When you are going through a traffic light, there is a point of no return. There are bound to be instances that make you wonder whether or not you ran a red light and got caught by the camera.
Continue reading to find out everything you need to know about red light cameras and how to know if one caught you.
How Red Light Cameras Work
Red light cameras help catch vehicles that run red lights by snapping photographs of them as they pass through the intersection. That sounds simple enough, right? But, the thing is, the cameras aren’t actually what tracks your car.
Contrary to what you might think, these cameras aren’t snapping pictures of vehicles all day and night. There are actually sensors installed in the road that does the tracking by triggering the camera to photograph your vehicle when you drive into the intersection and pass the stop line.
How the cameras photograph vehicles vary from state to state, Jeff Westover, a former Washington state police officer and owner of several 911 Driving Schools in Washington, told Reader’s Digest.

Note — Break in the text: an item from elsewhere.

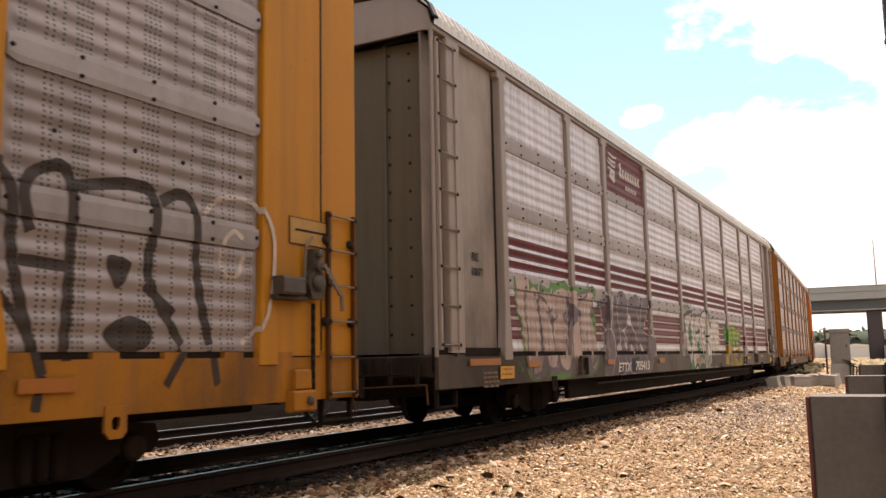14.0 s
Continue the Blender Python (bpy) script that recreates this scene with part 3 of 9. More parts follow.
def sheet_uv(me):
    """Sheet coordinates for the punched holes: metres from the middle of the bay, and height."""
    layer = me.uv_layers.new(name="sheet")
    co = np.empty(len(me.vertices) * 3, np.float32)
    me.vertices.foreach_get("co", co)
    vi = np.empty(len(me.loops), np.int32)
    me.loops.foreach_get("vertex_index", vi)
    first = np.empty(len(me.polygons), np.int32)
    me.polygons.foreach_get("loop_start", first)
    total = np.empty(len(me.polygons), np.int32)
    me.polygons.foreach_get("loop_total", total)
    p = co.reshape(-1, 3)[vi]
    mid = np.add.reduceat(p[:, 0], first) / total
    mids = np.array([(a + b) / 2 for a, b in zip(BAYS, BAYS[1:])])
    bay = np.clip(np.searchsorted(np.array(BAYS), mid) - 1, 0, len(mids) - 1)
    uv = np.stack([p[:, 0] - np.repeat(mids[bay], total), p[:, 2]], 1)
    layer.data.foreach_set("uv", uv.reshape(-1).astype(np.float32))
    return me


def sheet_mesh(x0, x1, z0, z1):
    """Corrugated sheet whose ridges are pressed flat towards its ends, with a folded edge."""
    me = Mesh()
    zs = z_steps(z0, z1)
    xs = [(x0, 0.0), (x0 + 0.02, 0.0), (x0 + 0.07, 1.0), (x1 - 0.07, 1.0), (x1 - 0.02, 0.0), (x1, 0.0)]
    w = len(xs)
    for z in zs:
        for x, k in xs:
            me.v.append((x, -(SHEET - RIDGE + (wave(z) - SHEET + RIDGE) * k), z))
    for j in range(len(zs) - 1):
        for i in range(w - 1):
            me.f.append((j * w + i, j * w + i + 1, (j + 1) * w + i + 1, (j + 1) * w + i))
    b = len(me.v)
    me.v += [(x, -SHEET + 0.03, z) for z in (z0, z1) for x in (x0, x1)]
    top = (len(zs) - 1) * w
    me.f += [(b, 0, top, b + 2), (w - 1, b + 1, b + 3, top + w - 1)]
    return me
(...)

“Washington state law prohibits a picture or video of the face of the driver, so the violations recorded in Washington state are all of the rear of the vehicle,” Westover said. However, “other states may differ and have a view of the driver of the vehicle.”
How To Spot a Red Light Camera
To avoid getting caught in the first place, you need to learn how to spot red light cameras. The first thing to look for is a flash. “Most red-light cameras flash even during the day. This feature aims to stop or slow down moving cars,” Continental Camera wrote on its website.
The next thing you need to know is what a red light camera actually looks like — aside from the flash of light. According to an article published by Ticket Snipers, red light cameras come in different sizes and designs, but most of them come in large, square, silver or white boxes with the flash installed beneath the box.
Others have the flash installed inside the box. Still, others may have the camera and flash in the same casing. The more updated versions look similar to CCTV cameras. They are usually installed in silver poles close to the intersection or are attached to existing street light poles.
Another way to spot a red light camera is to look for signs warning you that you’re approaching one. Some municipalities will post these signs at 50 to 500 feet from the signal. Lastly, you’ll want to keep an eye out for extra red lines painted on the street, which serve to let you know that you’ve violated the red light.
DID YOU KNOW?
Red light cameras are not as common as you think. That’s because they are very expensive to install. As a result, most jurisdictions only install them in their most dangerous intersections — in other words, those with a high percentage of crashes due to violations.
In bustling urban areas, 15% or more of traffic lights may have a camera installed. That number is likely not as high as you thought it would be, right?
Get this: There may not even be any red light cameras installed at all in rural areas, which typically don’t have much heavy traffic. You’ll still want to be careful, though, because you never know when an officer may be hiding in an area that’s hard for you to see them but easy for them to spot you.
How To Know You’ve Been Caught by a Red Light Camera
In most cases, you will notice one or several flashes when your vehicle gets photographed. You can miss it, though, if you’re not paying close attention. “This is because the latest cameras use an infra-red flash that can be hard to notice,” Ticket Snipers wrote on its website.
Another way to know you have been caught is when you get a ticket in the mail. “Typically, the Department of Motor Vehicles (DMV) for each state will send a red light camera ticket via postal mail based on the registration information that is associated with the license plate,” David Reischer, Esq., Traffic Law Attorney at LegalAdvice.com, told Reader’s Digest. Still, some municipalities have apps that will contact you via email or text message to inform you of the violation.
Sometimes you can be caught by a red light camera and not be punished for it because the law enforcement officer who reviewed the evidence captured by the system decided to dismiss the violation due to certain circumstances — for example if your car just passed the sensor when the light turned red, but it did not enter the intersection. In this case, you would never even know that you had been caught.
What To Do Once You’ve Been Caught
The first thing to do is review the violation on the printed notice and via the internet (video and still photos will be available). You may be able to arrange a meeting with an officer to review and discuss the evidence. In some cases, you may even be able to arrange a court date for the evidence to be heard.
The next step is to pay the ticket as soon as possible. Once you receive it, you’ll have a limited time in which to pay it. If you don’t, it may get sent to collections. Whatever happens really depends on the laws of the state and jurisdiction in which the violation occurred.
For example, if you were in Florida when the violation occurred, but you’re an out-of-state driver, you might not face the same consequences as local drivers. That’s because Florida doesn’t have the right to suspend licenses issued by other states.
So, what happens if you got a ticket in the mail, but you weren’t the one driving the car? Well, if this is the case in your situation, you would need to notify the proper individual(s) and supply them with the name of the person who was actually behind the wheel at the time the violation occurred.
Depending on where you live, you may need to take additional steps. In Seattle, for example, you would also need to print and return a declaration of non-responsibility — a sworn statement that the vehicle was not in your care, custody or control at the time of the violation — to the Seattle Municipal Court by the due date shown on the notice you received in the mail.